Tailoring the Growth and Morphology of Lithium Peroxide: Nickel Sulfide/Nickel Phosphate Nanotubes with Optimized Electronic Structure for Lithium–Oxygen Batteries

Heterogeneous crystalline‐amorphous structures, with tunable electronic structures and morphology, hold immense promise as catalysts for lithium‐oxygen batteries (LOBs). Herein, a nanotube network constructed by crystalline nickel sulfide/amorphous nickel phosphate (NiS/NiPO) heterostructure is prepared on Ni foam through the sulfurization of the precursor generated hydrothermally. Used as cathodes, the NiS/NiPO nanotubes with optimized electronic structure can induce the deposition of the highly porous and interconnected structure of Li2O2 with rich Li2O2–electrolyte interfaces. Abundant active sites can be created on NiS/NiPO through the charge redistribution for the uniform nucleation and growth of Li2O2. Moreover, nanotube networks endow cathodes with efficient transport channels and sufficient space for the accommodation of Li2O2. A high discharge capacity of 27 003.6 mAh g−1 and a low charge overpotential of 0.58 V at 1000 mAh g−1 can be achieved at 200 mA g−1. This work provides valuable insight into the unique role of the electronic structure and morphology of catalysts in the formation mechanisms of Li2O2 and the performances of LOBs.
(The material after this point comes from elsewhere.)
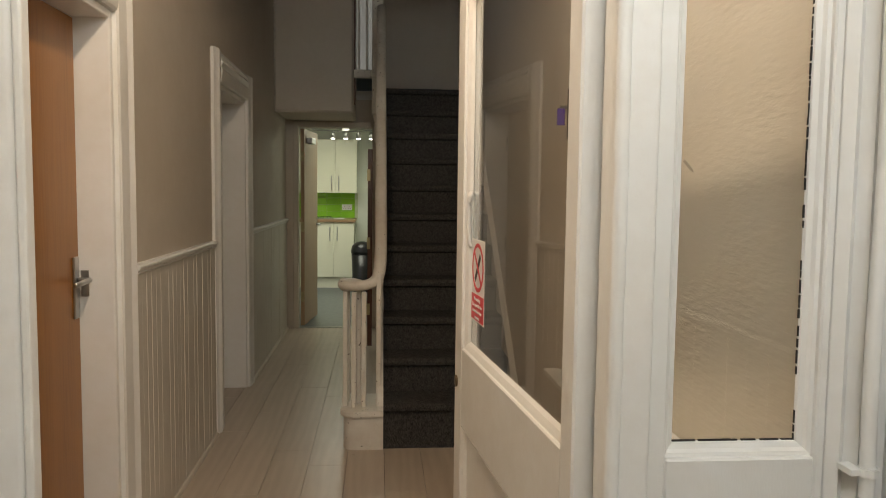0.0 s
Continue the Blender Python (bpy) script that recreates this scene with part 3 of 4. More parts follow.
part("gasket", bm, GASKET, fd, "black rubber gasket")
infill = part("infill_panel", box((GX[0] + 0.003, -0.335, 0.190), (GX[1] - 0.003, -0.276, 1.913)), UPVC, fd)
yp = -0.276


def door_panel(x0, x1, z0, z1):
    """Raised moulding of one panel: stepped bars at head and foot, fine lines at the sides."""
    bm = bmesh.new()
    for k, (dz, dy) in enumerate(((0.0, 0.025), (0.012, 0.017), (0.024, 0.009))):
        i = 0.012 * k
        prism([(x0 + i, z0 + dz), (x1 - i, z0 + dz), (x1 - i - 0.008, z0 + dz + 0.0085), (x0 + i + 0.008, z0 + dz + 0.0085)], "y", yp - 0.001, yp + dy, bm)
        prism([(x0 + i, z1 - dz), (x1 - i, z1 - dz), (x1 - i - 0.008, z1 - dz - 0.0085), (x0 + i + 0.008, z1 - dz - 0.0085)], "y", yp - 0.001, yp + dy, bm)
    for x, s in ((x0, 1), (x1, -1)):
        box((min(x, x + s * 0.006), yp - 0.001, z0 + 0.006), (max(x, x + s * 0.006), yp + 0.007, z1 - 0.006), 0, bm)
        box((min(x + s * 0.026, x + s * 0.030), yp - 0.001, z0 + 0.03), (max(x + s * 0.026, x + s * 0.030), yp + 0.004, z1 - 0.03), 0, bm)
    return bm


for z0, z1 in ((0.420, 0.838), (0.987, 1.408), (1.511, 1.86)):
    for x0, x1 in ((0.380, 0.580), (0.087, 0.290)):
        part("panel", door_panel(x0, x1, z0, z1), UPVC, infill)
flap = part("letterbox", box((0.207, yp, 0.872), (0.463, yp + 0.004, 0.946), 0.003), GASKET, fd, "black letterbox surround")
bm = box((0.213, yp + 0.004, 0.880), (0.457, yp + 0.010, 0.940), 0.003)
for k in range(3):
    box((0.215, yp + 0.010, 0.884 + 0.006 * k), (0.455, yp + 0.0115, 0.887 + 0.006 * k), 0, bm)
part("flap", bm, BRASS, flap, "dull gold flap with fine ribs")
ys = -0.262
hp = part("handle_plate", box((-0.063, ys, 0.928), (-0.035, ys + 0.012, 1.135), 0.008, None, 3), UPVC, fd, "white handle backplate")
bm = rod((-0.049, ys + 0.010, 1.098), (-0.049, ys + 0.055, 1.098), 0.010)
tube(smooth_path([(-0.049, ys + 0.052, 1.098), (-0.030, ys + 0.056, 1.097), (0.02, ys + 0.056, 1.094), (0.062, ys + 0.054, 1.092)]), [0.011] * 7 + [0.010] * 6 + [0.009] * 6, bm, 12, 0.9)
part("lever", bm, UPVC, hp, smooth=True)
bm = rod((-0.049, ys + 0.010, 1.010), (-0.049, ys + 0.016, 1.010), 0.011)
box((-0.049, ys + 0.010, 0.985), (-0.039, ys + 0.015, 1.006), 0.003, bm)
part("lock_cylinder", bm, STEEL, hp, "steel lock cylinder")
for z in (1.055, 0.222):
    bm = box((0.703, -0.263, z - 0.022), (0.772, -0.235, z + 0.022), 0.004)
    part("hinge", bm, UPVC, fd)
    bm = rod((0.782, -0.248, z - 0.045), (0.782, -0.248, z + 0.022), 0.012)
    box((0.770, -0.278, z - 0.045), (0.799, -0.222, z + 0.022), 0.002, bm)
    part("hinge", bm, UPVC, fd)
    part("hinge_cap", box((0.772, -0.262, z + 0.024), (0.797, -0.236, z + 0.034), 0.004), BLACK, fd)
structure("threshold", box((-0.14, -0.36, 0), (XR, -0.14, 0.062)), DARK_HOLE, "dark raised threshold under the front door", "threshold")
tagged(part("door_mat", box((-0.12, -0.25, 0.062), (0.78, -0.145, 0.072), 0.004), COIR), "thin black mat along the front door sill", "mat")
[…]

Nanotube networks constructed by crystalline nickel sulfide/amorphous nickel phosphate heterostructure with tuned electronic structures are prepared as catalysts for Li–O2 batteries. The heterostuctured nanotubes with optimized electronic structure induce the formation of highly porous and interconnected structures of Li2O2 with rich interfaces, contributing to the superior electrochemical performance.